Many of us who came of age during and after the environmental movement of the 1970s are familiar with Chief Seattle's Treaty Oration of 1854, which some have called one of the most beautiful and profound statements on the environment ever made:
How can you buy or sell the sky, the warmth of the land? The idea is strange to us. If we do not own the freshness of the air and sparkle of the water, how can you buy them? Every part of this earth is sacred to my people. Every shining pine needle, every sandy shore, every mist in the dark woods, every clearing and humming insect is holy in the memory and experience of my people. The sap which courses through the trees carries the memories of the red man. The white man's dead forget the country of their birth when they go to walk among the stars. Our dead never forget this beautiful earth, for it is the mother of the red man. We are part of the earth and it is part of us. The perfumed flowers are our sisters; the deer, the horse, the great eagle, these are our brothers. The rocky crests, the juices in the meadows, the body heat of the pony, and man--all belong to the same family...
The problem is, Chief Seattle never said this.

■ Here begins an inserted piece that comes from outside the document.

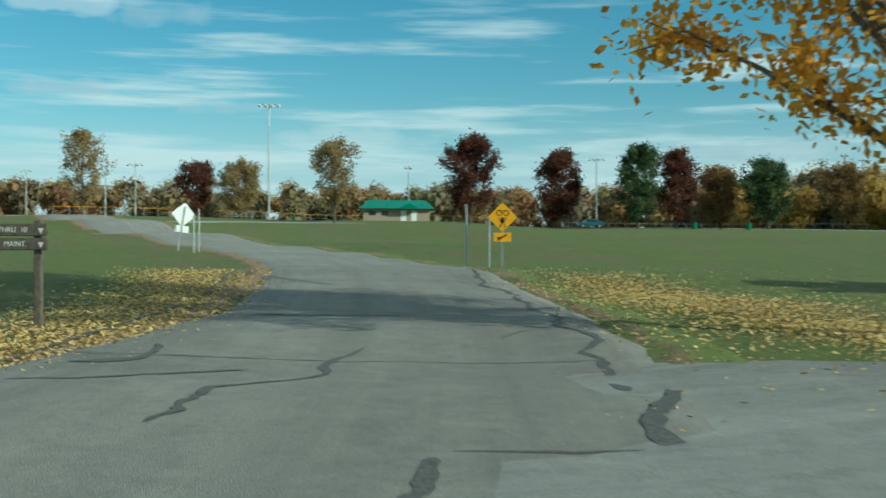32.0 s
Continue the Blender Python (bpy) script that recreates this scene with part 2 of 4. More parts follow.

He did give a speech in 1854 that concerned the concession of native lands to the settlers, but it bears little resemblance to the version above, which in fact was written by screenwriter Ted Perry (who is now a professor at Middlebury College) for a movie called Home that was produced for the Southern Baptist Radio and Television Commission.
How did this happen? When Seattle gave his speech in 1854 (in his own language, Duwamish), a certain Dr. Henry Smith took notes, which he wrote up 33 years later and sent to a Seattle paper. Some scholars suspect that Smith's Duwamish at the time was a little sketchy, and given that he was also a poet, many think he might have taken some license with his rendering of the speech. Flash forward about 80 years to 1970 when Ted Perry was planning a film on the environment. He heard Smith's account read at an Earth Day gathering, which led him to write a script in which a fictitious Native American called for environmental responsibility. However, by the time the film found its way to the silver screen, the words of Perry's fictitious Native American had been put on the lips of Chief Seattle, and the rest (as they say) his history (or in this case, the lack thereof).